AUSTIN – The Frontiers of Flight Museum was selected by the Texas Transportation Commission- Chairman David Laney, members Robert Nichols and John Johnson – to receive a grant of $7.2 million from the Texas Department of Transportation on Jan. 27, 2000. Funding through the Transportation Enhancement Program will enable the creation of a new museum at Love Field
in Dallas, Texas.
Pending approval of the Dallas City Council, the 6.3-acre site at Love Field will be leased to the museum from the City of Dallas. The new museum will be located at the comer of Lemmon Avenue and University with easy access to both air and ground transportation. Public transportation – DART bus service – will available to the public, in addition to free parking adjacent to the museum.
“The funding approval means [that] the museum is ready for take off’, said Senator Kay Hutchison, one of the founders of the museum. ” … manned flight helped open Texas’ wide frontier to exploration and the museum is the right place to chronicle this history. I became involved with the museum to give children a love of flying and to spark a curiosity that can lead to careers in aviation and science.”

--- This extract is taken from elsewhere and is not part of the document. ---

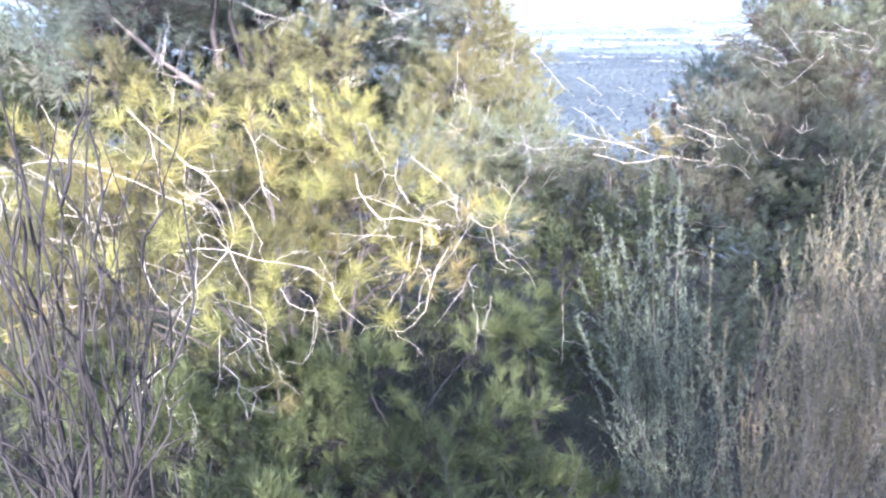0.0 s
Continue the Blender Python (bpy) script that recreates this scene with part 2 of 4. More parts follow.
def curve(path, k=3):
    """A smooth line through the points of a path."""
    p = np.asarray(path, float)
    p = np.concatenate([2 * p[:1] - p[1:2], p, 2 * p[-1:] - p[-2:-1]])
    t = (np.arange(k) / k)[None, :, None]
    a, b, c, d = p[:-3, None], p[1:-2, None], p[2:-1, None], p[3:, None]
    out = 0.5 * (2 * b + (c - a) * t + (2 * a - 5 * b + 4 * c - d) * t ** 2 + (3 * b - a - 3 * c + d) * t ** 3)
    return np.concatenate([out.reshape(-1, 3), p[-2:-1]])


def tube(geo, path, r0, r1, sides=5, knots=0.0):
    path = np.asarray(path, float)
    n = len(path)
    way = unit(np.gradient(path, axis=0))
    side = unit(np.cross(way, (0.31, 0.17, 0.93)))
    up = np.cross(side, way)
    r = np.linspace(r0, r1, n)
    if knots:
        r = r * (1 + rng.normal(0, knots, n))
    ang = np.arange(sides) * 2 * math.pi / sides
    ring = (np.cos(ang)[None, :, None] * side[:, None] + np.sin(ang)[None, :, None] * up[:, None]) * r[:, None, None]
    v = (path[:, None] + ring).reshape(-1, 3)
    i = np.arange(n - 1)[:, None] * sides
    j = np.arange(sides)[None]
    k = (j + 1) % sides
    quads = np.stack([i + j, i + k, i + sides + k, i + sides + j], -1).reshape(-1, 4)
    v = np.concatenate([v, path[-1:] + way[-1:] * r1])
    last = (n - 1) * sides
    tris = [(last + a, last + (a + 1) % sides, n * sides) for a in range(sides)]
    geo.add(v, tris, quads)


def spikes(geo, root, way, size, width):
    """Slender three-sided needles: root, direction and length of each."""
    n = len(root)
    side = unit(np.cross(way, rng.normal(0, 1, (n, 3))))
    up = np.cross(way, side)
    bow = (rng.normal(0, 0.06, (n, 1)) * side + (-0.04) * np.array([[0, 0, 1.0]])) * size[:, None]
    w = np.broadcast_to(np.asarray(width, float), (n,))[:, None] / 2
    a, b, c = root + side * w, root - side * w * 0.5 + up * w * 0.87, root - side * w * 0.5 - up * w * 0.87
    tip = root + way * size[:, None] + bow
    v = np.stack([a, b, c, tip], 1).reshape(-1, 3)
    f = np.array([(0, 1, 3), (1, 2, 3), (2, 0, 3)])
    geo.add(v, (np.arange(n)[:, None, None] * 4 + f).reshape(-1, 3))


def blades(geo, root, way, size, width):
    """Flat slender needles for crowns further off: root, direction and length of each."""
    n = len(root)
    side = unit(np.cross(way, rng.normal(0, 1, (n, 3)))) * width / 2
    tip = root + way * size[:, None] + np.array([[0, 0, -0.05]]) * size[:, None]
    v = np.stack([root + side, root - side, tip], 1).reshape(-1, 3)
    geo.add(v, np.arange(3 * n).reshape(-1, 3))


def dress(geo, paths, count, size, width, first=0.35, splay=(22, 62), brush=0.0, flat=False):
    """Needles along shoots (each a straight pair base, tip), thick towards the tip."""
    base, tip = paths
    n = len(base)
    if not n:
        return
    s = first + (1 - first) * rng.random((n, count)) ** (1.0 - brush)
    axis = unit(tip - base)
    root = base[:, None] + (tip - base)[:, None] * s[..., None]
    ang = np.radians(rng.uniform(splay[0], splay[1], (n, count))) * (1.15 - 0.45 * s)
    out = unit(np.cross(axis[:, None], rng.normal(0, 1, (n, count, 3))))
    way = axis[:, None] * np.cos(ang)[..., None] + out * np.sin(ang)[..., None]
    length = size * rng.uniform(0.7, 1.15, (n, count))
    (blades if flat else spikes)(geo, root.reshape(-1, 3), unit(way.reshape(-1, 3)), length.ravel(), width)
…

Phase I of the proposed museum will feature exhibits on aviation history from Icarus and Daedalus to the Space Age, emphasizing the history of Love Field and the development of aviation in North Texas. The major part of the 60,000 square foot hangar will provide space for full-size aircraft, as well as space for restoring and repairing artifacts; and a model-building area for youngsters of all ages. Meeting rooms, offices, an auditorium for lectures and movies, a gift shop and an educational wing will also enable the museum to better serve the community. An observation deck designed for visitors to watch airplanes take off and land is in the planning stages.

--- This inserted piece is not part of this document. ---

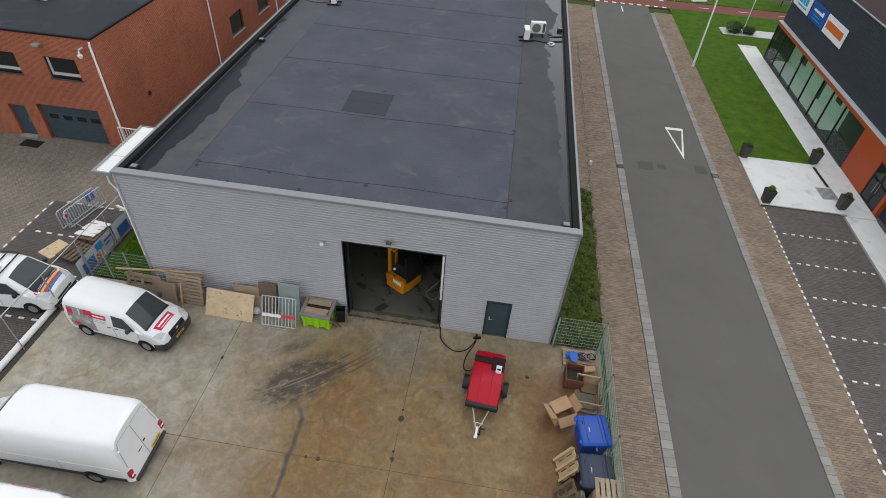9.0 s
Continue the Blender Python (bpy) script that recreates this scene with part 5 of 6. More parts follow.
def compressor_trailer():
    RED = mat("red_bodywork", (0.42, 0.004, 0.022), (0.36, 0.004, 0.018), 1.5, .4)
    t = thing("compressor_trailer", "red covered compressor trailer with black wheels", "trailer", pose(-2.56, -2.93, 0, 0, 0, -4.4))
    secs = ((1.28, .62, .45, .93), (1.16, .62, .42, 1.0), (.55, .63, .40, 1.06), (.0, .63, .40, 1.07), (-.30, .63, .40, 1.02), (-.50, .62, .42, .90), (-.84, .60, .46, .66), (-.90, .58, .5, .60))
    rings = []
    for y, w, zb, zt in secs:
        half = [(w * .97, zb), (w, zb + .08), (w * .98, zt - .16), (w * .93, zt - .05), (w * .8, zt), (w * .36, zt + .015), (w * .33, zt - .005), (w * .03, zt - .005)]
        rings.append([(x, y, z) for x, z in half] + [(-x, y, z) for x, z in half[::-1]])
    part("hood", Geo().loft(rings), RED, t, "glossy red moulded hood", smooth=32)
    part("rear_band", Geo().cbox(-.60, .62, 1.055, .25, .92, 1.092, .012).cbox(.1, .35, 1.06, .6, 1.0, 1.09, .012), mat("soot_black", (0.02, 0.015, 0.015), (0.05, 0.01, 0.015), 5.0, .7), t, "sooty black area round the exhaust")
    part("front_bumper", Geo().cbox(-.62, -1.04, .38, .62, -.88, .62, .03), BLACK_FRAME, t)
    part("chassis", Geo().cbox(-.5, -.9, .30, .5, 1.2, .42, .01), BLACK_FRAME, t)
    part("control_box", Geo().cbox(.28, .25, 1.05, .50, .55, 1.2, .015), WHITE_PLASTIC, t, "white box on the hood")
    part("control_screen", Geo().box(.32, .3, 1.2, .46, .38, 1.205), BLACK_FRAME, t)
    part("axle", Geo().tube([(-.75, .12, .3), (.75, .12, .3)], .035, 8), STEEL, t)
    for s in (-1, 1):
        wheel(t, s * .79, .12, .27, .16)
        part("mudguard", Geo().loft([[(s * (.67 + a), .12 + .32 * math.cos(p), .27 + .32 * math.sin(p)) for p in [math.pi * k / 10 for k in range(11)]] for a in (0, .21)], False, False), BLACK_FRAME, t, smooth=True)
        part("chock_plate", Geo().cbox(s * .92 - .14, -.3, 0, s * .92 + .14, .15, .012, .01), WOOD_GREY, t)
        part("drawbar", Geo().tube([(s * .34, -.92, .42), (s * .05, -1.86, .42)], .027, 8), STEEL, t, "galvanised drawbar arm", smooth=40)
    part("coupling", Geo().cbox(-.045, -2.16, .38, .045, -1.78, .47, .02).cbox(-.07, -2.24, .37, .07, -2.12, .46, .03), WHITE_PLASTIC, t)
    part("cross_tie", Geo().tube([(-.2, -1.62, .42), (.2, -1.62, .42)], .02, 6), STEEL, t)
    part("jockey_wheel", Geo().tube([(.12, -1.8, .55), (.12, -1.8, .12)], .025, 8).tube([(.09, -1.8, .1), (.15, -1.8, .1)], .1, 12).box(.05, -1.85, .4, .3, -1.78, .44), BLACK_FRAME, t)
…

The landscaping plans call for xeriscape plantings, since water is such a precious commodity in this part of the country.
Buffalo Grass, which was growing at Love Field in 1917 and is a native grass, will complement the xeriscape concept today very well.
Frontiers of Flight Museum Ready…
The support for a new museum has been phenomenal–from private citizens, to state, county, and city government, to the private sector – all have contributed greatly to the expansion of the new museum.
Currently, an estimated 20,000 people visit the museum yearly. It is anticipated that after the existing dilapidated hangar has been razed, the new museum will attract more people from the community to participate in its aviation activities. The museum staff members include Executive Director George Lodge, Curator Col. Knox Bishop (USAF ret.), and other museum personnel, Dr. Sharon Spalding, Jack Hamilton and Brenda Magee.
Congratulations go to Frontiers of Flight Museum’s staff for their efforts to honor those legendary pioneers of flight, and to preserve and interpret aviation history for future generations.
The target date for the grand opening of Phase I is mid- 2001.